%%

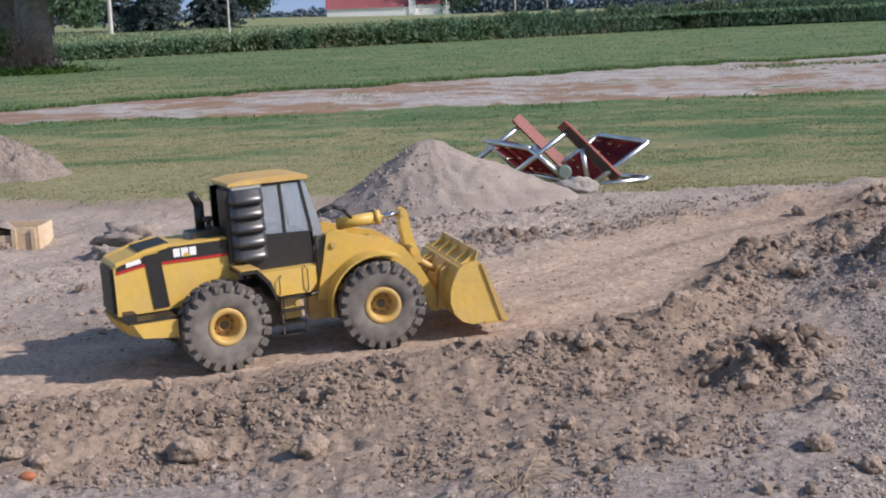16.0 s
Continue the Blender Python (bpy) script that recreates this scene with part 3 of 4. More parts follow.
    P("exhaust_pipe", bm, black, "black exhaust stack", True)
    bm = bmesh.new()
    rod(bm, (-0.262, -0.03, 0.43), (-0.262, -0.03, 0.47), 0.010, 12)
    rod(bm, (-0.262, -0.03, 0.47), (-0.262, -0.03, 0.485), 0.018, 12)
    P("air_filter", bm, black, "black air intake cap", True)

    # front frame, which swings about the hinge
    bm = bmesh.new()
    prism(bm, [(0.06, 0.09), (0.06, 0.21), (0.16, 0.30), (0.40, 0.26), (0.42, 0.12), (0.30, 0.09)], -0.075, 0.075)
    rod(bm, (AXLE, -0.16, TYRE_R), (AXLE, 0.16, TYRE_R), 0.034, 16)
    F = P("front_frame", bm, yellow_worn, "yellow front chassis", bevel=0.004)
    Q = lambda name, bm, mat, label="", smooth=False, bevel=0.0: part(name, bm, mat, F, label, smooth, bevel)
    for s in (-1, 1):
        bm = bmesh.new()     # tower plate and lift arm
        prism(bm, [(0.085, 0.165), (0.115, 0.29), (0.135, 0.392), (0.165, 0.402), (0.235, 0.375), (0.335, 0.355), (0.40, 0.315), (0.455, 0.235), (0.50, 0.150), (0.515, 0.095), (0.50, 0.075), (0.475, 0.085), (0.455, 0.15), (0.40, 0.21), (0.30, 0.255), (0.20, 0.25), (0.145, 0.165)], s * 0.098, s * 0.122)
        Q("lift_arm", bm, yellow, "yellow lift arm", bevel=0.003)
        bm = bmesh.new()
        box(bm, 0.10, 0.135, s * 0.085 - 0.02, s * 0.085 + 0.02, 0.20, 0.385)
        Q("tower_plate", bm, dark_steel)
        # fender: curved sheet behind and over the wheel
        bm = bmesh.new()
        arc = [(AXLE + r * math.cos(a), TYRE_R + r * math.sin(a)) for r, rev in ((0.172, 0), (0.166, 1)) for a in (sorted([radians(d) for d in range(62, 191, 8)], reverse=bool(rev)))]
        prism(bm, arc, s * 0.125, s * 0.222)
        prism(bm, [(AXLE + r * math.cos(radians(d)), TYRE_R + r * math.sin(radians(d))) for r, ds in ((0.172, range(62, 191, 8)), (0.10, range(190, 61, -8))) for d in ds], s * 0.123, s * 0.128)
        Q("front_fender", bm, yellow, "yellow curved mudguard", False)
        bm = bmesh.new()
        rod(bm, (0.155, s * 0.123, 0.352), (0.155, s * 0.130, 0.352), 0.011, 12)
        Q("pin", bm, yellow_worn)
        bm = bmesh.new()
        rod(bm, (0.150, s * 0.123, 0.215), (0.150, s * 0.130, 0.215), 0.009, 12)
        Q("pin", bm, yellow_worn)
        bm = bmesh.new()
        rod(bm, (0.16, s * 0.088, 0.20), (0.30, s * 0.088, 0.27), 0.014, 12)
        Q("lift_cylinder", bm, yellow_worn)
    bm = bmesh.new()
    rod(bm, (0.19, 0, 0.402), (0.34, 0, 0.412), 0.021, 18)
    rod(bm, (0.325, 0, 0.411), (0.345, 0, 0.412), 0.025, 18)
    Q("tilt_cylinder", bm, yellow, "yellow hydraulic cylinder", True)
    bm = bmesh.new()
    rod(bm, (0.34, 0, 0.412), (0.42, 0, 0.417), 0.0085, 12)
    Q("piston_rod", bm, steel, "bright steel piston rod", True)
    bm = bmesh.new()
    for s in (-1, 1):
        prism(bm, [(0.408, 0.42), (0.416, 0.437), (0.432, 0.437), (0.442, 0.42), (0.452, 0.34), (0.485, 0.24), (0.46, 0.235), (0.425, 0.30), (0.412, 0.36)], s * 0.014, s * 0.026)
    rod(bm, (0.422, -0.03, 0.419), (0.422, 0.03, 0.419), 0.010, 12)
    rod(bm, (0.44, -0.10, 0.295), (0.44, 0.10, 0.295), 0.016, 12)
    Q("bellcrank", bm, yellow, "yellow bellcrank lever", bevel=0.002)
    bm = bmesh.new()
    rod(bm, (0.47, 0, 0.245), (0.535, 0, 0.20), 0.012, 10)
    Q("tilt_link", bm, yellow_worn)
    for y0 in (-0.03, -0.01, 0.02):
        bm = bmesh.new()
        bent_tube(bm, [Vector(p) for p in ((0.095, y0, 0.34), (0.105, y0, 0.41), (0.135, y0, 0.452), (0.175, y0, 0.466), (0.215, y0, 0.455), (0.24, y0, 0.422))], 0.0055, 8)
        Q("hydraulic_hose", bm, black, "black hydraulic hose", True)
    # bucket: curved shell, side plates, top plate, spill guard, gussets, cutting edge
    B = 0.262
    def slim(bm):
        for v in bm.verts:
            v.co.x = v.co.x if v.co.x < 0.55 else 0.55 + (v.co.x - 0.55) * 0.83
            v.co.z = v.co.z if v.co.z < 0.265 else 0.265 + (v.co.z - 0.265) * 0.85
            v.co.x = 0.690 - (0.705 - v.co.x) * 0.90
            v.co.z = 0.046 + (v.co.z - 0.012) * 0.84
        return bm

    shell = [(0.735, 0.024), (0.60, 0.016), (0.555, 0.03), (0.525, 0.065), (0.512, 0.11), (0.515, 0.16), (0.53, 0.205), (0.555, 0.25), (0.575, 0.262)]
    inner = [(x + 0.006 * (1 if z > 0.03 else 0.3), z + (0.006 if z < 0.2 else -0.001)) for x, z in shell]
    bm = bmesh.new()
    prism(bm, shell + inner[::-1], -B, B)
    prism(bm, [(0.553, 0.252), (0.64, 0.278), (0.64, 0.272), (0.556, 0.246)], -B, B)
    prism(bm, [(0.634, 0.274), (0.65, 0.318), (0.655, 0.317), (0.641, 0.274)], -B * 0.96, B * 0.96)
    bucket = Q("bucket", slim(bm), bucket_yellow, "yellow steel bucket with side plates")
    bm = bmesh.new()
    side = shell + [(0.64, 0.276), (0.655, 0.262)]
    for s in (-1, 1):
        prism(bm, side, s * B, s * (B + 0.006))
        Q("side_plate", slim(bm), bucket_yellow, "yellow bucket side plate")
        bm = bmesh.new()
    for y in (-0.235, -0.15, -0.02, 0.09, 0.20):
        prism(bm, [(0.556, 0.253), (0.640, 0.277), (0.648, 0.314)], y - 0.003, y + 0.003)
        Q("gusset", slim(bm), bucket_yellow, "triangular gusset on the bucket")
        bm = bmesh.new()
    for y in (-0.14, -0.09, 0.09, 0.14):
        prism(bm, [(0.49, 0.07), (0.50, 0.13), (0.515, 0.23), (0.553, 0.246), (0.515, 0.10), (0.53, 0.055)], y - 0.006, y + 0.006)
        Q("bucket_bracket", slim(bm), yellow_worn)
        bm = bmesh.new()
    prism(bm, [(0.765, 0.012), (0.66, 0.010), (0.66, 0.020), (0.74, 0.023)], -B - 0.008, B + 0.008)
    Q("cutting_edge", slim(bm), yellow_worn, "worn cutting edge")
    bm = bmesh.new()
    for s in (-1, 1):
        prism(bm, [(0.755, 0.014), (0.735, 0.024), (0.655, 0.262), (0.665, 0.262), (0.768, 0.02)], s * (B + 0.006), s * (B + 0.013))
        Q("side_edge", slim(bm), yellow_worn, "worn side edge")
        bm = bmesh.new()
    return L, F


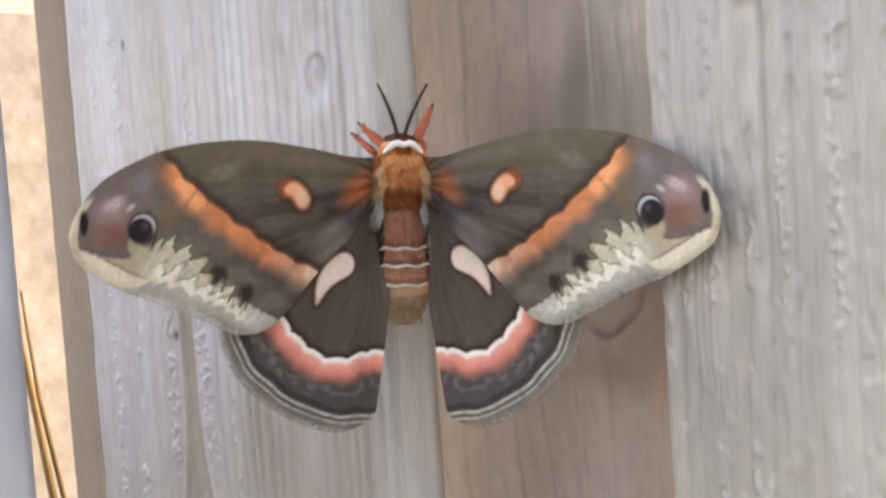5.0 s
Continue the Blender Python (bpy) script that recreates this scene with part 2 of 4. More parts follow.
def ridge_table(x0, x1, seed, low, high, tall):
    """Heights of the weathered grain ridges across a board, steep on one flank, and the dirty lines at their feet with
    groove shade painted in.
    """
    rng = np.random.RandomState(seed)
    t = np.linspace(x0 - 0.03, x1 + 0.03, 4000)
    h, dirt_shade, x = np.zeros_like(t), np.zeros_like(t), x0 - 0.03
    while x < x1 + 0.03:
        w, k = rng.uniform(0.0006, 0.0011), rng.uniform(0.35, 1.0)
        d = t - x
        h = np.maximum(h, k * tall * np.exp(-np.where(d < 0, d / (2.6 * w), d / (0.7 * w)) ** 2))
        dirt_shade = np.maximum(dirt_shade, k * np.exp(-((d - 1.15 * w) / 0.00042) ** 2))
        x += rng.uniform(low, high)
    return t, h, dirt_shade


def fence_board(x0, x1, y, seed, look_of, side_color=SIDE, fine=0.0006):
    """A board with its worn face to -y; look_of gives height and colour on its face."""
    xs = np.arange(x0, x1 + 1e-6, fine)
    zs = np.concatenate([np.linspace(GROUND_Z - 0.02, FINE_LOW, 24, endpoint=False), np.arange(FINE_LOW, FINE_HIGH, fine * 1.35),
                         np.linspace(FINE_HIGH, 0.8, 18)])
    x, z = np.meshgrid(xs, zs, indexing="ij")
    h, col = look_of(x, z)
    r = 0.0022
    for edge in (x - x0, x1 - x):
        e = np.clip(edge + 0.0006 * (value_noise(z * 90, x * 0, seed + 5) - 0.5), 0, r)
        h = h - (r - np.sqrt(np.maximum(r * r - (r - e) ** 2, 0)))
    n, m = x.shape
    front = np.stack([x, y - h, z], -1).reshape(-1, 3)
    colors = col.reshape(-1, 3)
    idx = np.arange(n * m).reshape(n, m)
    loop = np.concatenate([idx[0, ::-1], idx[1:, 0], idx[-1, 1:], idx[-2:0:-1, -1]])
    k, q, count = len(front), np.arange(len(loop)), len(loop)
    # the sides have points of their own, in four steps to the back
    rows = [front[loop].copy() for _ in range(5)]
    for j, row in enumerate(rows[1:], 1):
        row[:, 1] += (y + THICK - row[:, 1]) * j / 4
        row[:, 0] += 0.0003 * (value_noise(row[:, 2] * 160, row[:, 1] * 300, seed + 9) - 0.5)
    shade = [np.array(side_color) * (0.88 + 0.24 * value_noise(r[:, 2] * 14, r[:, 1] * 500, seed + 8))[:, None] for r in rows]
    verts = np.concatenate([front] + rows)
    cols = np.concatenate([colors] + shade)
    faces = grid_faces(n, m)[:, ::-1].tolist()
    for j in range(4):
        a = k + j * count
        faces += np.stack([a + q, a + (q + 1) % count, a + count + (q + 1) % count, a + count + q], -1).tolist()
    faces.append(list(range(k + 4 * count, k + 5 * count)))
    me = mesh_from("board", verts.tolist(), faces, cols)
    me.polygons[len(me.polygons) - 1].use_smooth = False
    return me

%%

STATED TASK:
Give back, exactly as written, each line from the one that contains "2 of 4. More parts follow." through the one that contains "return t, h, dirt".

OUTPUT:
Continue the Blender Python (bpy) script that recreates this scene with part 2 of 4. More parts follow.
def ridge_table(x0, x1, seed, low, high, tall):
    """Heights of the weathered grain ridges across a board, steep on one flank, and the dirty lines at their feet with
    groove shade painted in.
    """
    rng = np.random.RandomState(seed)
    t = np.linspace(x0 - 0.03, x1 + 0.03, 4000)
    h, dirt_shade, x = np.zeros_like(t), np.zeros_like(t), x0 - 0.03
    while x < x1 + 0.03:
        w, k = rng.uniform(0.0006, 0.0011), rng.uniform(0.35, 1.0)
        d = t - x
        h = np.maximum(h, k * tall * np.exp(-np.where(d < 0, d / (2.6 * w), d / (0.7 * w)) ** 2))
        dirt_shade = np.maximum(dirt_shade, k * np.exp(-((d - 1.15 * w) / 0.00042) ** 2))
        x += rng.uniform(low, high)
    return t, h, dirt_shade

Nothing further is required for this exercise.